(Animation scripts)
┏━━

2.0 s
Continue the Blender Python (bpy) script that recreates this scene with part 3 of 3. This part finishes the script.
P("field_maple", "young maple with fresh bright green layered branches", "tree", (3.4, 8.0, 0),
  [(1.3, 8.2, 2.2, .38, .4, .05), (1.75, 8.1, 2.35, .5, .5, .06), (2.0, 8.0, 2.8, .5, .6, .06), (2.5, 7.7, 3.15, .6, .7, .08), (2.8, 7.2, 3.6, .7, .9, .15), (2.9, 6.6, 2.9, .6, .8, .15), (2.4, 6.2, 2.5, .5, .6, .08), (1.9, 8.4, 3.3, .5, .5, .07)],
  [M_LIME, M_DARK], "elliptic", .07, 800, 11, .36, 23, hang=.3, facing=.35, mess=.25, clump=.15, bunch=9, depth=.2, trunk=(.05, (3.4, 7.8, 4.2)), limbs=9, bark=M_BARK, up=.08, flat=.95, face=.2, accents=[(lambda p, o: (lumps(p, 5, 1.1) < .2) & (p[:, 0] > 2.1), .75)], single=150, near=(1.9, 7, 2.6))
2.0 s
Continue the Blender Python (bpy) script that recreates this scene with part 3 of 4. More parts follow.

┗━━

### Exercise instructions
From the records above, pull out each line that has "part".

### Exercise response
Continue the Blender Python (bpy) script that recreates this scene with part 3 of 3. This part finishes the script.
Continue the Blender Python (bpy) script that recreates this scene with part 3 of 4. More parts follow.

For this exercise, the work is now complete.